Ask any student brother for a list of his favorite books, and you’re liable to receive a prolonged reply. To give a manageable sample, I asked a small cross-section of the studentate to share with me some of the most important books on their shelves with respect to preaching, the Bible and the Summa excepted. Unsurprisingly, no two brothers wrote back with all the same titles. I’ve grouped and summarized their replies into four sections, and present them as a portrait of diversity in unity amongst the preachers of tomorrow. At the very least, they should provide good fodder for Amazon Wish Lists and Christmas shopping plans. And since what you hear in the pulpit years from now is shaped by books and authors like these, it counts as a sort of preview of coming attractions.
Unsurprisingly, works by Dominican authors feature prominently among the brothers’ favorites. The collected works of Reginald Garrigou-Lagrange, the famed Thomistic theologian, were mentioned by several of the brothers. With his tremendous acumen and great precision, Garrigou-Lagrange makes for a difficult but illuminating read. Titles like Providence and his Last Writings link the grand sweep of Thomist philosophy and theology with the realities of the life of faith. One brother pointed to the early Dominican Lives of the Brethren as a powerful précis of the founding spirit and animating principles of the Order, which still inform our preaching today. The English Province of Dominicans has produced some standout writers in the past century or so, and their works are a happy combination of beautiful prose and excellent content. Friars like Bede Jarrett and Gerald Vann were part of an early twentieth century Renaissance amongst English Dominicans. Their spirit lives on in the work of Simon Tugwell, whose books on prayer in practice and the history of spirituality are tremendously helpful. And across the Irish Sea, Paul Murray’s poetic voice draws out the best of the Dominican tradition.

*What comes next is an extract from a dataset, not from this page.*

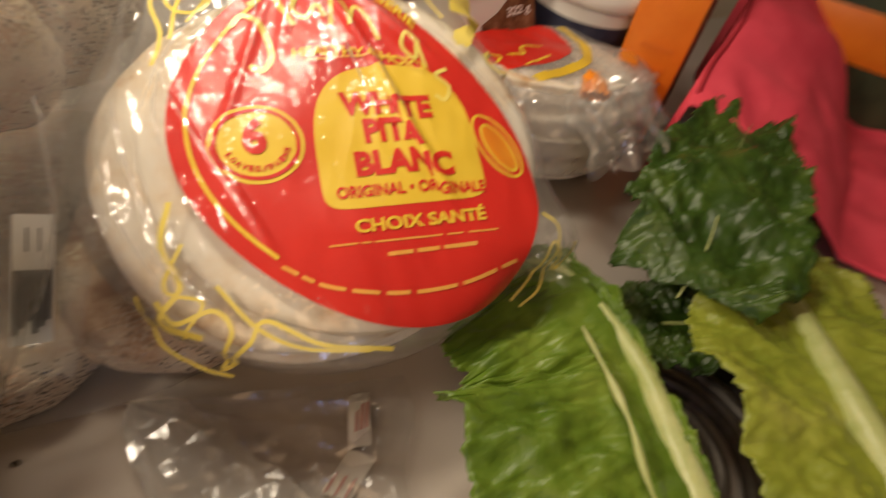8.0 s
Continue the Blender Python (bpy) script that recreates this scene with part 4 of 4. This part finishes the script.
def tubs():
    s = thing("plastic_tub", "white plastic tub with navy print and ridged lid", "tub", m=pose(0.511, 0.505, 0.002, 8, 0, 0))
    part("cup", lathe_bm([(0.0, 0.0), (0.060, 0.0), (0.063, 0.003), (0.071, 0.125), (0.069, 0.128), (0.0, 0.128)], 64), TUB, s)
    part("print_band", lathe_bm([(0.0672, 0.065), (0.0708, 0.112)], 64), NAVY, s, "navy printed band")
    part("lid", lathe_bm([(0.0, 0.139), (0.060, 0.139), (0.063, 0.140), (0.066, 0.143), (0.071, 0.144), (0.0765, 0.141), (0.0775, 0.132), (0.0745, 0.128), (0.071, 0.128)], 64), TUB, s, "white lid with raised rim")
    part("lid_print", lathe_bm([(0.041, 0.1396), (0.0585, 0.1396)], 64), NAVY, s, "dark printed ring")
    s = thing("plastic_tub", "smaller white tub standing on another tub", "tub", m=pose(0.515, 0.4858, 0.1412, 8, 0, 0))
    part("cup", lathe_bm([(0.0, 0.0), (0.036, 0.0), (0.039, 0.003), (0.043, 0.070), (0.0, 0.070)], 64), TUB, s)
    part("print_band", lathe_bm([(0.0412, 0.028), (0.0430, 0.060)], 64), ORANGECARD, s, "orange printed band")


def orange_box():
    s = thing("orange_box", "bright orange cardboard food box standing upright", "food box", m=pose(0.530, 0.350, 0.0, 0, 0, 30))
    part("carton", box_bm(0, 0, 0.0, 0.060, 0.062, 0.20, 0.0015), ORANGECARD, s)
    part("side_panel", box_bm(0.001, -0.0009, 0.002, 0.059, -0.0003, 0.198), CARD, s, "dark brown side panel", False)
    for i in range(3):
        part("print_bar", box_bm(-0.0009, 0.012, 0.06 + 0.02 * i, -0.0003, 0.045, 0.064 + 0.02 * i), INK, s, smooth=False)


def pink_bag():
    def f(i, j):
        x, y = 0.24 * i, 0.52 * j
        z = (0.055 + 0.095 * math.sin(math.pi * (0.12 + 0.72 * j))) * (1 - 0.85 * min(1.0, i / 0.75) ** 2.2)
        z *= min(1.0, 0.15 + i / 0.035)
        z += 0.012 * noise.noise(Vector((x * 14, y * 14, 3))) + 0.006 * fold((x, y, 0.0), 22, 2)
        return Vector((x + 0.012 * noise.noise(Vector((y * 12, 1, 2))), y, max(0.002, z)))

    ob = thing("cloth_bag", "bright pink cloth bag lying crumpled beside the lettuce", "cloth bag", m=pose(0.462, 0.290, 0.0, 0, 0, -60))
    sheet = part("cloth", grid_bm(64, 90, f), PINK, ob)
    sheet.modifiers.new("thick", "SOLIDIFY").thickness = 0.002
    part("hem", tube_bm([f(0.045, 0.02 + 0.96 * k / 40) + Vector((0, 0, 0.001)) for k in range(41)], 0.0022), PINKHEM, ob, "darker stitched hem")


def green_pack():
    s = thing("green_pack", "dark green food pack with small orange label", "food pack", m=pose(0.848, 0.335, 0, 0, 0, -70))
    part("pack", box_bm(-0.09, -0.05, 0, 0.09, 0.05, 0.24, 0.012, 3), GREENDARK, s)
    part("label", box_bm(-0.07, -0.0525, 0.085, 0.05, -0.0505, 0.140, 0.0004), ORANGECARD, s, "orange label")


# ---------------------------------------------------------------- lettuce
def leaf(name_label, line, wide, material, curl, seed, rib=0.006, cup=0.3, side=None, lump=0.0, lobe=0.0):
    """A romaine leaf: a rib along line, a ruffled blade to both sides of it."""
    pts = smooth_line(line, 52)
    n = len(pts)
    ob = thing("lettuce_leaf", name_label, "lettuce", "romaine leaves")

    def f(i, j):
        k = min(int(round(i * (n - 1))), n - 1)
        p = pts[k]
        d = (pts[min(k + 1, n - 1)] - pts[max(k - 1, 0)]).normalized()
        a = d.cross(Vector((0, 0, 1))).normalized()
        s = 2 * j - 1
        w = wide * (0.25 + 0.75 * math.sin(math.pi * min(1.0, 0.10 + 0.86 * (1 - i)) ** 0.8) ** 0.7)
        if side:
            w *= side[0] + lobe * math.exp(-(i / 0.16) ** 2) if s < 0 else side[1]
        edge = abs(s) ** 2.2
        if i < 0.25 and seed > 3:
            curl_here = curl * (0.4 + 2.4 * i)
        else:
            curl_here = curl
        ruffle = curl_here * edge * (math.sin(21 * i + 5 * seed + (2 if s > 0 else 0)) + 0.8 * noise.noise(Vector((i * 22, s * 3, seed))))
        frill = abs(s) ** 7
        ruffle += curl * frill * (0.9 * noise.noise(Vector((i * 48, s * 2, seed + 11))) + 0.5 * noise.noise(Vector((i * 110, s * 2, seed + 17))))
        branch = abs(math.sin(math.pi * (i * 11 + abs(s) * 1.7 + 0.3 * noise.noise(Vector((i * 6, s * 2, seed))))))
        vein = 0.0022 * min(1.0, 3 * abs(s)) * (1 - branch) ** 3 + 0.0014 * (1 - abs(math.sin(math.pi * (i * 23 - abs(s) * 3)))) ** 3 * min(1.0, 2 * abs(s))
        blister = 0.0048 * noise.noise(Vector((i * 14, s * 4.5, seed + 3))) + 0.0022 * noise.noise(Vector((i * 40, s * 12, seed)))
        blister *= 0.8 * min(1.0, 0.1 + 3 * abs(s))
        q = p + a * (s * w * (1 + 0.05 * math.sin(23 * i + seed) * edge + 0.10 * edge * noise.noise(Vector((i * 16, s, seed + 7))) + 0.05 * frill * noise.noise(Vector((i * 70, s, seed + 5))))) + Vector((0, 0, cup * wide * s * s + ruffle + vein + blister))
        if lump:
            q += Vector((0.5, 0.4, 1.0)) * (lump * (noise.noise(q * 26 + Vector((seed, 0, 0))) + 0.9 * (fold(q, 20, seed) - 0.75) + 0.5 * (fold(q, 48, seed) - 0.7)))
        q.z = max(q.z, 0.003)
        return q

    bm = grid_bm(n, 65, f)
    blade = part("blade", bm, material, ob)
    blade.modifiers.new("thick", "SOLIDIFY").thickness = 0.0008
    part("rib", tube_bm([p + Vector((0, 0, 0.0010 - 0.35 * rib * k / n)) for k, p in enumerate(pts)], lambda t: rib * (0.16 + 0.84 * t ** 0.6), 12), RIB, ob, "pale crisp midrib")
    return ob


def lettuce():
    front = leaf("fresh green romaine leaf with pale midrib, partly under pita pack", [(0.262, 0.222, 0.036), (0.272, 0.188, 0.055), (0.273, 0.128, 0.056), (0.259, 0.078, 0.054), (0.243, 0.020, 0.045)], 0.080, LEAF, 0.0035, 1.0, 0.0085, 0.06, (0.07, 1.40), lump=0.006, lobe=0.42)
    part("torn_edge", tube_bm(smooth_line([(0.252, 0.148, 0.062), (0.245, 0.128, 0.066), (0.241, 0.109, 0.065), (0.235, 0.092, 0.066), (0.227, 0.072, 0.063), (0.222, 0.052, 0.060)], 8), lambda t: 0.0005 + 0.0013 * math.sin(math.pi * t) ** 0.7 * (1 + 0.6 * math.sin(19 * t))), RIB, front, "pale torn edge beside the midrib")
    leaf("dark green curly romaine leaf crumpled over the others", [(0.520, 0.252, 0.090), (0.465, 0.226, 0.096), (0.405, 0.192, 0.094), (0.350, 0.156, 0.084), (0.318, 0.140, 0.066)], 0.056, LEAFDARK, 0.006, 4.0, 0.0006, 0.05, lump=0.013)
    leaf("pale inner romaine leaf with broad midrib", [(0.490, 0.195, 0.030), (0.430, 0.146, 0.050), (0.384, 0.092, 0.062), (0.350, 0.040, 0.066), (0.320, -0.020, 0.060)], 0.074, LEAFPALE, 0.005, 7.0, 0.011, 0.04, lump=0.005)
    leaf("dark romaine leaf tip lying low on the burner", [(0.290, 0.160, 0.016), (0.330, 0.142, 0.030), (0.375, 0.122, 0.030)], 0.032, LEAFDARK, 0.006, 9.0, 0.002, 0.1, lump=0.006)


def bread_tag():
    s = thing("price_tag", "white folded plastic tag with faded red print", "tag")
    part("strip", grid_bm(12, 5, lambda i, j: Vector((0.1265 - 0.010 * i + 0.0125 * j, 0.186 - 0.030 * i - 0.002 * j, 0.006 + 0.004 * math.sin(3 * i) + 0.001 * math.sin(5 * j)))), PAPER, s)
    part("strip", grid_bm(12, 5, lambda i, j: Vector((0.117 - 0.020 * i + 0.012 * j, 0.156 - 0.014 * i - 0.010 * j, 0.007 - 0.003 * i + 0.001 * math.sin(4 * j)))), PAPER, s)
    for k in range(3):
        part("print_bar", grid_bm(6, 3, lambda i, j, k=k: Vector((0.1285 - 0.006 * i + 0.0018 * j + 0.0030 * k, 0.177 - 0.015 * i, 0.0092 + 0.0026 * math.sin(2 * i)))), TAGINK, s, "faded red print")
        part("print_bar", grid_bm(6, 3, lambda i, j, k=k: Vector((0.106 - 0.008 * i + 0.0025 * j + 0.004 * k, 0.147 - 0.006 * i - 0.0035 * k, 0.0078 - 0.002 * i))), TAGINK, s, "faded red print")
    return s


def ingredient_sticker():
    """The printed white sticker on the side of the tall bag."""
    a, b = Vector((0.0215, 0.252, 0.126)), Vector((0.006, 0.221, 0.086))
    w = Vector((0.80, 0.10, -0.35)).normalized() * 0.013
    s = thing("ingredient_sticker", "white sticker with black print on bagel bag", "sticker")
    up = (b - a).cross(w).normalized()
    up *= 1 if up.z > 0 else -1
    lie = lambda i, j: a + (b - a) * i + w * (j - 0.5) + up * (0.003 + 0.0008 * math.sin(6 * i))
    part("paper", grid_bm(10, 5, lie), NEWSPRINT, s)
    for k in range(6):
        part("print_bar", grid_bm(6, 2, lambda i, j, k=k: lie(0.42 + (0.50 - 0.05 * (k % 3)) * i, 0.05 + 0.155 * k + 0.10 * j) + up * 0.0005), BLACKINK, s)
    for k in range(2):
        part("print_bar", grid_bm(4, 2, lambda i, j, k=k: lie(0.10 + 0.18 * i, 0.30 + 0.3 * k + 0.06 * j) + up * 0.0005), GREYINK, s)


kitchen()
stove()
bagel_bags()
front_pack()
back_pack()
biscuit_box()
nutrition_box()
clamshell()
tubs()
orange_box()
pink_bag()
green_pack()
lettuce()
bread_tag()
ingredient_sticker()
crumb = bmesh.new()
bmesh.ops.create_icosphere(crumb, subdivisions=2, radius=0.0016)
for cv in crumb.verts:
    cv.co *= 1 + 0.3 * noise.noise(cv.co * 900)
tagged(link_bm("crumb", crumb, POPPY), "dark crumb lying on the white cooktop", "crumb").location = (-0.036, 0.219, 0.0012)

Not every great work on the spiritual life came from a Dominican pen, of course. Brothers pointed out the importance of the Catechism of the Catholic Church as a rich and reliable guide to all the central questions of the faith. St. Augustine, whom one brother called “the original preacher of grace,” is foundational to the entire Latin tradition in the Church, and one whose vivid writing and personality seem to leap off the page. Another brother included The Sayings of the Desert Fathers, noting their profound wisdom and insight along with their enduring ascetical example. St. Thérèse of Lisieux appears on many bookshelves here for her privileged insight into the truth of God’s love, and several friars have found her to be an unexpected gateway to understanding the passionate vision of St. Thomas that lies hidden beneath his scholastic style.

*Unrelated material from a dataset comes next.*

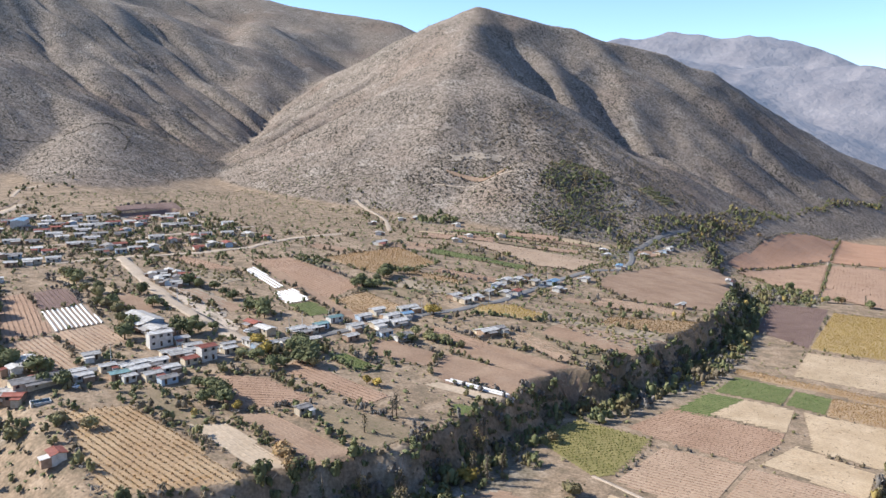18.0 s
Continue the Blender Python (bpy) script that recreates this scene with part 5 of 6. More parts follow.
plots(345, 600, -480, -200, 3, 0.85)
plots(560, 720, -460, -195, 20, 0.85)
plots(680, 960, -480, -210, 35, 0.8)

# ---- poles, parked cars, a trailer and a small pool ----
def block(name, x0, x1, y0, y1, z0, z1, mat, parent, label="", edge=0.0):
    bm = bmesh.new()
    box(bm, x0, x1, y0, y1, z0, z1)
    if edge:
        bmesh.ops.bevel(bm, geom=bm.edges[:], offset=edge, segments=2, affect="EDGES")
    return part(name, bm, mat, parent, label)


def rod(name, a, b, r0, r1, mat, parent, sides=8):
    bm = bmesh.new()
    a, b = Vector(a), Vector(b)
    q = (b - a).to_track_quat("Z", "Y")
    ends = [[bm.verts.new(c + q @ Vector((r * math.cos(i * 6.2832 / sides), r * math.sin(i * 6.2832 / sides), 0))) for i in range(sides)] for c, r in ((a, r0), (b, r1))]
    for i in range(sides):
        bm.faces.new((ends[0][i], ends[0][(i + 1) % sides], ends[1][(i + 1) % sides], ends[1][i]))
    bm.faces.new(ends[0][::-1])
    bm.faces.new(ends[1])
    return part(name, bm, mat, parent)


PALE = paint("pale concrete", (0.62, 0.6, 0.56), 0.8, 0.2)
RUBBER = paint("black rubber", (0.03, 0.03, 0.03), 0.8, 0.2)
CAR_PAINT = {"white": paint("white car paint", (0.75, 0.75, 0.74), 0.3, 0.1), "grey": paint("grey car paint", (0.25, 0.26, 0.28), 0.3, 0.1), "red": paint("red car paint", (0.4, 0.06, 0.05), 0.3, 0.1)}
LAMP = paint("lamp glass", (0.7, 0.68, 0.6), 0.2, 0.1)


def utility_pole(x, y, height, angle):
    top = new("utility_pole", None)
    rod("post", (0, 0, -0.4), (0, 0, height), 0.17, 0.11, PALE, top)
    for z in (height - 0.3, height - 1.2)[: 2 if height > 10 else 1]:
        arm = block("crossarm", -1.1, 1.1, -0.07, 0.07, z - 0.07, z + 0.07, WOODEN if height < 10 else PALE, top)
        for px in (-0.95, -0.45, 0.45, 0.95):
            rod("insulator", (px, 0, z + 0.07), (px, 0, z + 0.3), 0.05, 0.03, PALE, arm, 6)
    top.matrix_basis = pose(x, y, float(land(x, y)), 0, 0, angle)
    tagged(top, ("tall" if height > 10 else "slim") + " pale concrete power pole with crossarm" + (" beside the farm" if height > 10 else " beside the road"), "power pole", "power poles")


def car(x, y, angle, colour):
    top = new("car", None)
    block("body", -2.05, 2.05, -0.84, 0.84, 0.32, 0.92, CAR_PAINT[colour], top, edge=0.12)
    cabin = block("cabin", -1.3, 0.95, -0.72, 0.72, 0.9, 1.42, CAR_PAINT[colour], top, edge=0.16)
    block("windscreen", 0.9, 0.97, -0.6, 0.6, 0.98, 1.3, GLASS, cabin)
    block("rear_window", -1.32, -1.25, -0.6, 0.6, 0.98, 1.3, GLASS, cabin)
    for side in (-1, 1):
        block("side_window", -1.05, 0.7, side * 0.735 - 0.015, side * 0.735 + 0.015, 1.0, 1.3, GLASS, cabin)
        block("headlight", 2.0, 2.08, side * 0.6 - 0.16, side * 0.6 + 0.16, 0.6, 0.76, LAMP, top)
        for px in (-1.3, 1.3):
            wheel = rod("wheel", (px, side * 0.7, 0.32), (px, side * 0.88, 0.32), 0.32, 0.32, RUBBER, top, 14)
            rod("rim", (px, side * 0.87, 0.32), (px, side * 0.9, 0.32), 0.18, 0.18, PALE, wheel, 10)
    top.matrix_basis = pose(x, y, float(land(x, y)) + 0.5, 0, 0, angle)
    tagged(top, colour + " compact car parked beside the village road", "car", "parked cars")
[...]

Again, great British authors inspire many brothers for their eloquence and sanctity. The sermons of John Henry Newman and Ronald Knox are some of the best preaching in the modern English language. Writers like G. K. Chesterton and C. S. Lewis are known the world over for the high caliber of their works and distinctive insights. Less well known is Abbot Columba Marmion, the “doctor of divine adoption” and a master of the spiritual life. Finally, some more recent works were proposed as already being classics for preachers, chief among them Joseph Ratzinger’s Introduction to Christianity.
Philosophy & Politics
In the tradition of St. Thomas, who saw the sound reason of great pre-Christian thinkers as compatible with the faith, the brothers find many secular works useful for preaching. Several of our friars have particular regard for the works of Plato, whose philosophical wisdom has much to offer when read in the light of faith. From my own perspective, the works of the great Anglo-Irish statesman and thinker Edmund Burke have much to offer any reader, but especially a preacher. Aside from his great eloquence and style, Burke’s insights on society and behavior, on government and leadership, and on the sublime and the beautiful are a powerful hermeneutic for understanding the world and its need for the Church and the Gospel. Contemporary authors exploring the faults and fissures of our post-Christian age—like Charles Taylor in A Secular Age and Alasdair MacIntyre in After Virtue—also help would-be preachers better understand the world to which they will speak.
Literature & Poetry
An older friar of our province once observed that it’s essential for preachers to read literature and poetry, both for the good of their own souls and to better tell the story of salvation. One brother praised the Collected Poems of Philip Larkin as “indispensable for learning how to speak about God to men who have forgotten him.” A different brother highlights the work of Jessica Powers, the American poet who became a Carmelite nun. Of course, the epic Divine Comedy by Dante needs no justification to be on any list of essential books.
The brothers’ taste in fiction varies widely. Some mentioned Tolkein’s Lord of the Rings as the best example of modern Catholic imagination, as well as Flannery O’Connor, who (in the words of C. S. Lewis) reminded us that “though God is good, he certainly isn’t tame.” There are the Collected Plays of Brian Friel, notable for “his attention to the dynamic of self-deception and self-representation,” along with Dostoyevsky’s Brothers Karamazov. From the high brow and literary—see Patrick Leigh Fermor’s travel journals, starting with A Time of Gifts—to the more accessible Louis de Wohl and his charming novels on the lives of the saints, the brethren covered a wide range of authors and styles. Finally, one brother thought it prudent for there to be at least one copy of The Complete Shakespeare in every Dominican priory.
Again, this is but a narrow cross-section to show the the great variety of influences that shape a preacher’s voice. These works are a testimony to the power of the written word in forming the spoken word, all in service to the Word made flesh.